- NNSA, FBI Conclude Radiological Security Exercise at University of Cincinnati
WMDs. Courtesy photo
WASHINGTON, D.C. – NNSA’s Offices of Counterterrorism Policy and Cooperation and Global Threat Reduction and the FBI today announced the completion of the Bearcat Thunder counterterrorism table-top exercise at the University of Cincinnati (UC), the 100th exercise of its kind.
The exercise is part of NNSA’s Silent Thunder table-top series, which is aimed at giving federal, state and local officials, first responders and law enforcement critical, hands-on experience in responding to a terrorist attack involving radiological materials.
NNSA began the Weapons of Mass Destruction (WMD) Counterterrorism Exercise Program in 1999. It has grown to include both domestic Department of Energy facilities and private sector locations such as hospitals and universities.
The exercises have been carried out primarily within the United States, but have included foreign participants as well. In a first for the Silent Thunder series, an official from the International Atomic Energy Agency observed the Bearcat Thunder exercise.
“The President has stated that the greatest threat to global security is the danger of nuclear terrorism,” said Undersecretary and Associate Administrator for NNSA’s Office of Counterterrorism and Counterproliferation Steven Aoki. “The Silent Thunder exercise program, developed and conducted in partnership by NNSA and the FBI, directly addresses this threat. We recognize that reducing the risk of radiological or nuclear terrorism requires a whole-of-community approach that brings together officials and responders from the federal, state, local and facility levels.”
To date, NNSA and the FBI have conducted Silent Thunder exercises in 22 states and the District of Columbia, with plans to reach additional states in the future.
Today’s Bearcat Thunder exercise played out a fictitious scenario with terrorists infiltrating a research facility and attempting to seize control of a high-activity radiological source that, in principle, could be used in radiological dispersal devices, commonly referred to as dirty bombs.
The participating officials worked cooperatively to assess and respond to simulated facility alarms and then manage the crisis as if it were actually happening. The goal of these exercises is to provide first-hand crisis management experience, facilitate coordination between multiple agencies and improve both security and emergency response methods.
Exercises take place in select locations across the country with facilities that house nuclear or high-activity radioactive materials.
“From the University of Cincinnati’s perspective, this exercise allowed us to achieve a number of goals,” said UC Assistant Police Chief Jeff Corcoran. “We were able to evaluate the school’s procedures and tactical decision making, exercise our mutual aid and unified command structure, improve communication and interoperability between UC Police and surrounding jurisdictions and evaluate our emergency alert system and evacuation planning. Overall, this was an excellent experience that provided enormous benefit to the University’s preparedness.”

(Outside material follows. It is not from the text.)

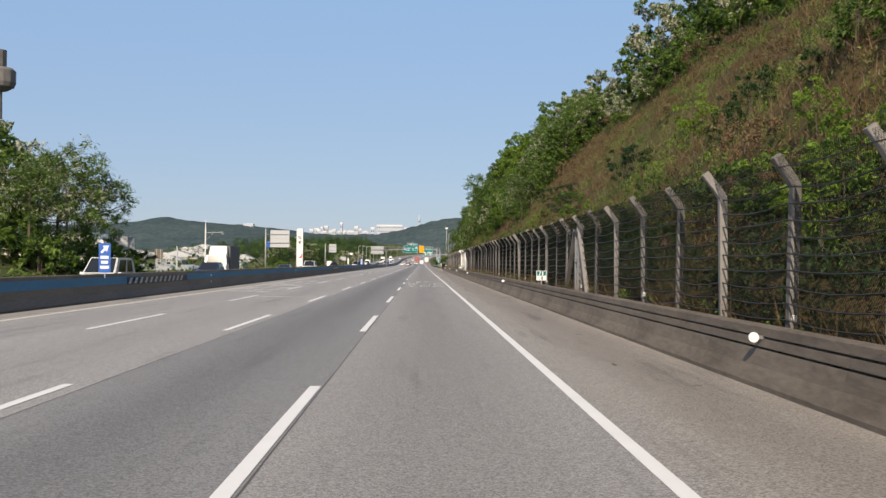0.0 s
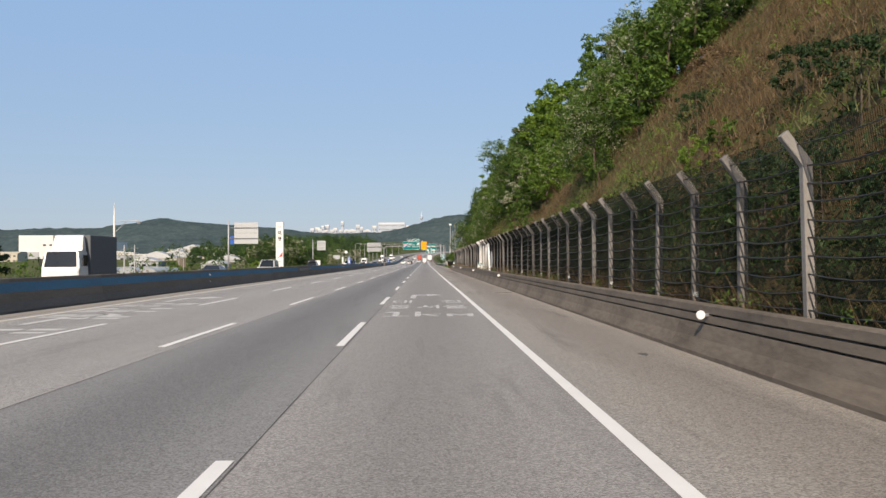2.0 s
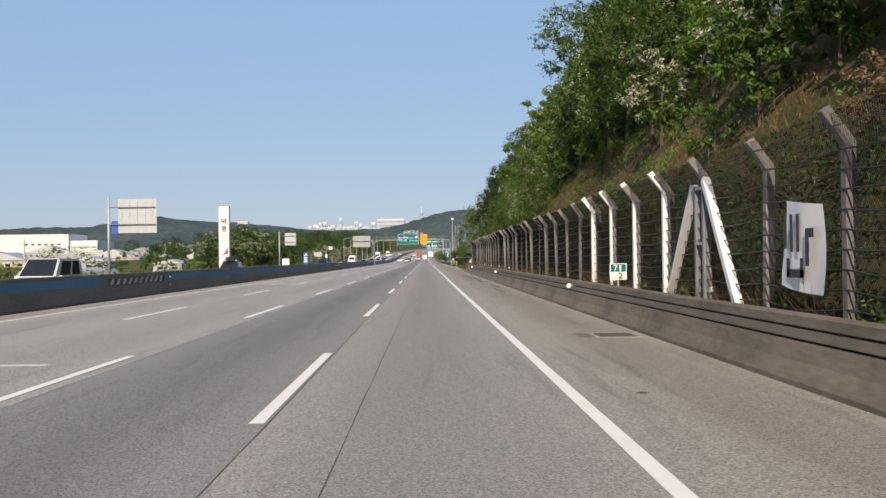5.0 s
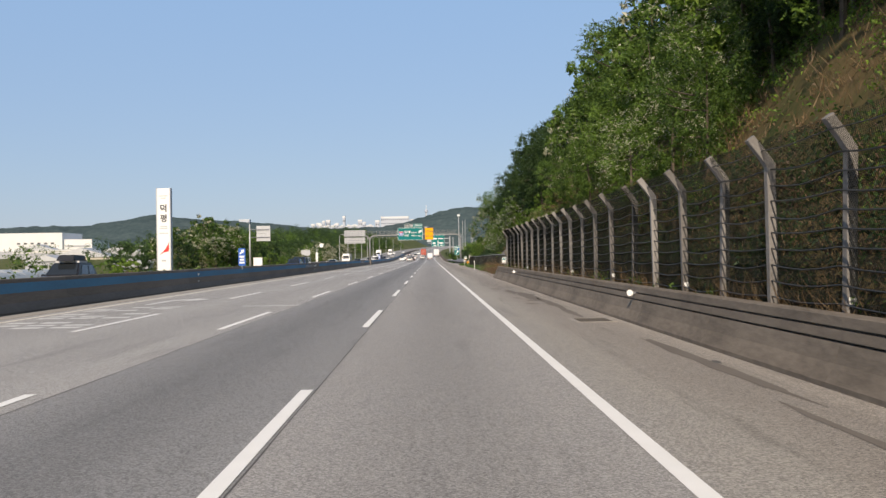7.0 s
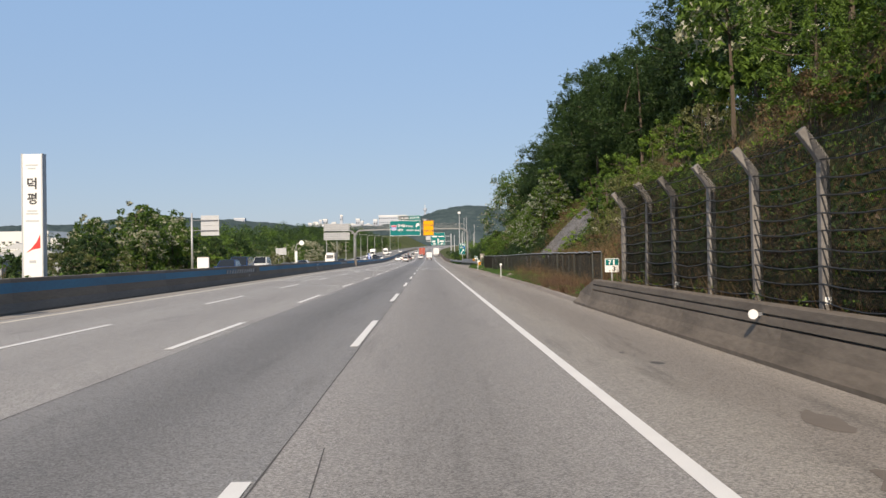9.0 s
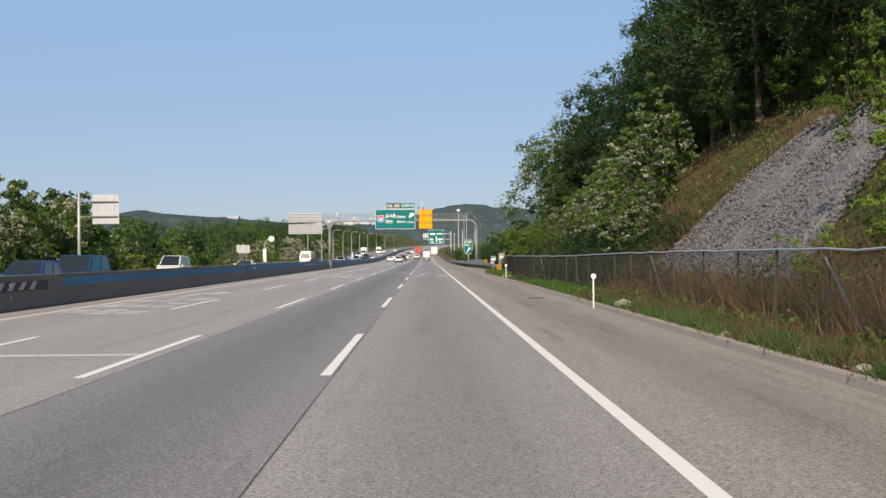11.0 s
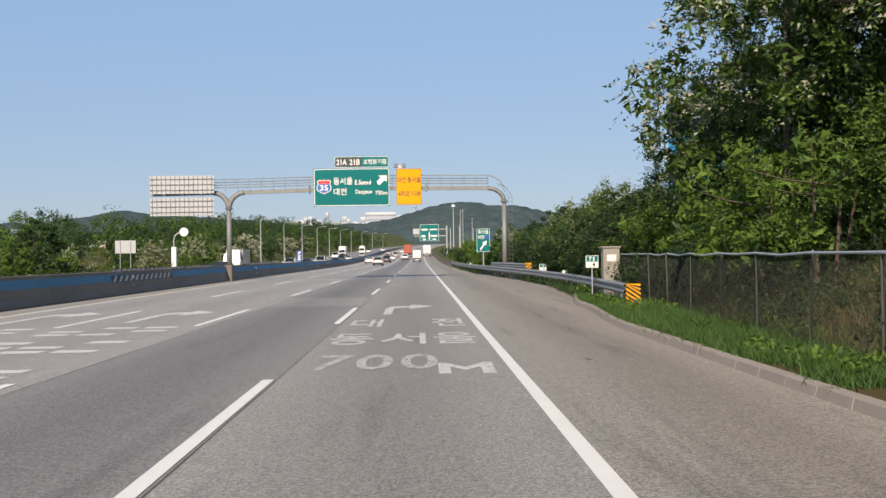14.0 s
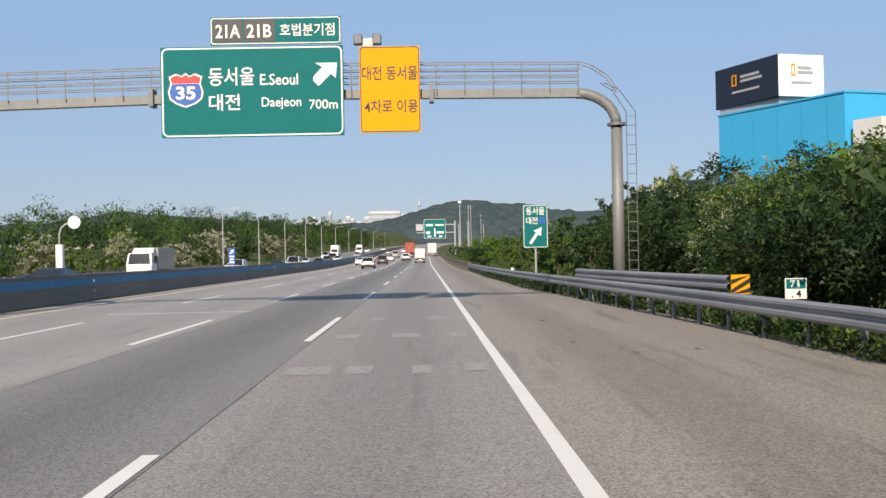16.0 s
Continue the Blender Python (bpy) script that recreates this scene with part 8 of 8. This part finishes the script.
        part("door_mirror", box(bmesh.new(), s * (W + 0.1) - 0.09, s * (W + 0.1) + 0.09, ye - 0.45, ye - 0.33, 0.98, 1.12, 0.03), colour, top)
        for wy in (-L * 0.29, L * 0.31):
            wheel(top, s * (W - 0.09), wy, 0.34)
    part("rear_bumper", box(bmesh.new(), -W + 0.02, W - 0.02, body[1][0] - 0.07, body[1][0] + 0.1, 0.36, 0.56, 0.04), M_DARK_PLATE if kind == "suv" else colour, top)
    part("number_plate", box(bmesh.new(), -0.26, 0.26, body[1][0] - 0.05 - 0.03 * (kind == "suv"), body[1][0] - 0.02, 0.64, 0.76), M_WHITE, top, "plain white plate")
    part("underbody", box(bmesh.new(), -W + 0.1, W - 0.1, -L / 2 + 0.15, L / 2 - 0.15, 0.2, 0.4), M_BLACK, top)
    return top


def on_car(x, y, away):
    return pose(*on_road(x, y, 0.005), rx=(1 if away else -1) * math.degrees(math.atan2(rise(y + 4) - rise(y), 4)), rz=0 if away else 180)


def lorry(x, y, cab, cargo, label, away=True, length=6.2, high=2.9, wide=1.05, low=0.95):
    """A box lorry: cab, box, doors, lamps and wheels."""
    top = holder("lorry", on_car(x, y, away), label, "lorry", "traffic on the road")
    y0 = -length / 2
    b = part("cargo_box", box(bmesh.new(), -wide, wide, y0, y0 + length * 0.72, low, high, 0.03), cargo, top)
    for s in (-1, 1):
        part("rear_door", box(bmesh.new(), 0.015 if s > 0 else -wide + 0.07, wide - 0.07 if s > 0 else -0.015, y0 - 0.03, y0, low + 0.08, high - 0.1), cargo, b)
        part("door_bar", tube(bmesh.new(), [(s * 0.25, y0 - 0.05, low + 0.1), (s * 0.25, y0 - 0.05, high - 0.12)], 0.02, 5), M_STEEL, b)
        part("tail_lamp", box(bmesh.new(), s * (wide - 0.3) - 0.14, s * (wide - 0.3) + 0.14, y0 - 0.04, y0 + 0.05, low - 0.28, low - 0.12), M_RED_LAMP, top)
        for wy, r in ((y0 + length * 0.17, 0.42), (-y0 - length * 0.16, 0.42)):
            wheel(top, s * (wide - 0.17), wy, r, 0.3)
        part("mud_flap", box(bmesh.new(), s * (wide - 0.2) - 0.2, s * (wide - 0.2) + 0.2, y0 + 0.08, y0 + 0.1, 0.3, 0.8), M_BLACK, top)
    part("chassis", box(bmesh.new(), -0.5, 0.5, y0 + 0.1, -y0 - 0.4, 0.55, low), M_BLACK, top)
    part("underride_bar", box(bmesh.new(), -wide + 0.08, wide - 0.08, y0 - 0.02, y0 + 0.06, 0.45, 0.58), M_STEEL, top)
    part("number_plate", box(bmesh.new(), -0.26, 0.26, y0 - 0.04, y0 - 0.02, 0.62, 0.76), M_WHITE, top, "plain white plate")
    cy = y0 + length * 0.74
    cz = min(high - 0.35, 2.4)
    part("cab", loft(bmesh.new(), [(cy, 0.5), (cy, cz), (-y0 - 0.34, cz), (-y0 - 0.08, 1.4), (-y0, 1.25), (-y0, 0.5)], wide - 0.05, wide - 0.16, 1.4, cz, 0.05), cab, top)
    part("windscreen", pane(bmesh.new(), [(-wide + 0.1, -y0 - 0.08, 1.4), (wide - 0.1, -y0 - 0.08, 1.4), (wide - 0.2, -y0 - 0.34, cz), (-wide + 0.2, -y0 - 0.34, cz)][::-1], 0.08, -0.02 if False else 0.03), M_GLASS_DARK, top)
    part("air_shield", loft(bmesh.new(), [(cy + 0.05, cz), (cy + 0.05, high), (cy + 0.35, high - 0.05), (cy + 0.8, cz + 0.02)], wide - 0.2, wide - 0.3, cz, high, 0.03), cab, top)
    for s in (-1, 1):
        part("headlight", box(bmesh.new(), s * (wide - 0.3) - 0.16, s * (wide - 0.3) + 0.16, -y0 - 0.02, -y0 + 0.03, 0.7, 0.9), M_WHITE, top)
        part("side_window", box(bmesh.new(), s * (wide - 0.07) - 0.012, s * (wide - 0.07) + 0.012, cy + 0.25, cy + 0.95, 1.5, cz - 0.25), M_GLASS_DARK, top)
        part("door_mirror", box(bmesh.new(), s * (wide + 0.12) - 0.06, s * (wide + 0.12) + 0.06, -y0 - 0.35, -y0 - 0.28, 1.5, 1.95, 0.02), M_BLACK, top)
    return top


# going our way
car(-5.45, 509, P_SILVER, "silver estate car with a dark rear window", "suv")
car(-5.2, 551, P_BLACK, "small black car seen from behind", "suv")
car(-8.9, 548, P_WHITE, "white saloon in the lane by the median")
car(-1.7, 594, P_WHITE, "white tall car seen from behind", "suv")
car(-5.2, 590, P_WHITE, "white saloon between other cars")
car(-9.0, 585, P_SILVER, "silver saloon in the lane by the median")
car(-5.3, 640, P_SILVER, "silver van seen from behind", "van")
car(-1.8, 705, P_BLACK, "dark saloon far ahead")
car(-8.9, 690, P_GREY, "grey saloon far ahead")
car(-5.2, 745, P_WHITE, "white saloon far ahead")
car(5.2, 770, P_GREY, "dark car on the slip lane")
lorry(1.55, 561, P_WHITE, P_WHITE, "white box lorry seen from behind", length=5.4, high=2.75, wide=0.95)
lorry(-1.5, 648, P_RED, P_RED, "rusty red container lorry", length=9.5, high=3.9, wide=1.25, low=1.15)
lorry(4.6, 655, P_WHITE, P_WHITE, "large white box lorry on the slip lane", length=8.0, high=3.6, wide=1.2)
# coming towards us beyond the median
car(-16.2, 57, P_WHITE, "white tall van behind the median barrier", "van", False)
car(-16.0, 84, P_BLUE, "dark blue car behind the median barrier", "suv", False)
lorry(-20.0, 110, P_WHITE, P_BOX, "lorry with a white cab and a dark grey box", False, 7.5, 3.4, 1.15)
car(-16.2, 132, P_GREY, "grey saloon behind the median barrier", "sedan", False)
car(-16.5, 165, P_WHITE, "white van behind the median barrier", "van", False)
rb = car(-16.6, 212, P_BLACK, "black car with a roof box", "suv", False)
part("roof_box", loft(bmesh.new(), [(-1.5, 1.78), (-1.45, 2.05), (0.1, 2.08), (0.45, 1.78)], 0.45, 0.38, 1.8, 2.08, 0.04), M_BLACK, rb)
part("roof_rack", box(bmesh.new(), -0.6, 0.6, -1.2, 0.0, 1.68, 1.78), M_STEEL, rb)
car(-16.4, 297, P_BLUE, "dark blue car with silver rails behind the median", "suv", False)
car(-16.6, 304.5, P_BLUE, "dark blue van behind the median barrier", "van", False)
car(-20.4, 340, P_WHITE, "white van behind the median barrier", "van", False)
car(-17.0, 356, P_WHITE, "white saloon behind the median barrier", "sedan", False)
lorry(-22.6, 459, P_WHITE, P_SILVER, "white lorry with a high cab behind the median", False, 8.0, 2.9, 1.15)
car(-16.5, 417, P_BLUE, "dark saloon behind the median barrier", "sedan", False)
for k, (x, y, c, kd, lb) in enumerate(((-16.8, 470, P_WHITE, "suv", "white tall car on the far lanes"), (-16.6, 515, P_WHITE, "van", "white van on the far lanes"), (-20.3, 524, P_BLACK, "sedan", "black saloon on the far lanes"), (-16.4, 548, P_BLACK, "sedan", "dark saloon on the far lanes"), (-16.6, 566, P_GREY, "suv", "grey tall car on the far lanes"), (-20.2, 560, P_WHITE, "sedan", "white saloon on the far lanes"), (-16.6, 590, P_WHITE, "sedan", "white saloon on the far lanes"), (-20.6, 622, P_BLACK, "suv", "black tall car on the far lanes"), (-24.0, 640, P_WHITE, "van", "white van on the far lanes"), (-16.8, 660, P_SILVER, "sedan", "silver saloon on the far lanes"), (-20.4, 770, P_WHITE, "suv", "white tall car on the far lanes"), (-24.2, 800, P_BLACK, "sedan", "black saloon on the far lanes"), (-17.0, 830, P_WHITE, "sedan", "white saloon on the far lanes"))):
    car(x, y, c, lb, kd, False)
lorry(-23.8, 668, P_WHITE, P_WHITE, "white lorry on the far lanes", False, 8.0, 3.5, 1.2)
lorry(-20.6, 730, P_WHITE, P_BOX, "grey lorry on the far lanes", False, 8.0, 3.3, 1.2)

The exercise series is jointly organized and funded by NNSA’s Global Threat Reduction Initiative (GTRI), NNSA’s Office of Counterterrorism Policy and Cooperation, and the FBI. The federal agencies participating in Bearcat Thunder were joined by authorities representing the state, county and municipal agencies including the Cincinnati Fire Department, Cincinnati Police, Cincinnati Department of Public Health, Greater Cincinnati Health Council, Red Cross Disaster Services, Hamilton County Radiation Task Force, Ohio Department of Health, Ohio Department of Public Safety, Greater Cincinnati HazMat Team, Hamilton County Department of Health, Christ Hospital, St. Luke Hospital, UC and University Hospital.
NNSA’s GTRI, in coordination with the Nuclear Regulatory Commission (NRC) and the Department of Homeland Security, installs voluntary security upgrades at hospitals and other civilian sites housing high-activity radiological sources that are commonly used in medical procedures and other commercial activities.
Preceding the Bearcat Thunder exercise, the University of Cincinnati instituted these GTRI radiological security improvements.
These security upgrades further reduce the potential for theft or misuse of radiological materials that could be used in a dirty bomb. These voluntary upgrades are in addition to increased security enhancements required by NRC and NRC agreement states since 2006.
Started in 1999, NNSA’s Office of Counterterrorism Policy and Cooperation’s WMD Counterterrorism Exercise Program took on an expanded role following the tragic events of Sept. 11, 2001. Since the program began, more than 8,700 international, federal, state and local officials have participated in 100 different exercises.
To promote full participation by state and local officials, Silent Thunder exercises are unclassified and utilize open source information for scenario development and are conducted in a no-fault environment.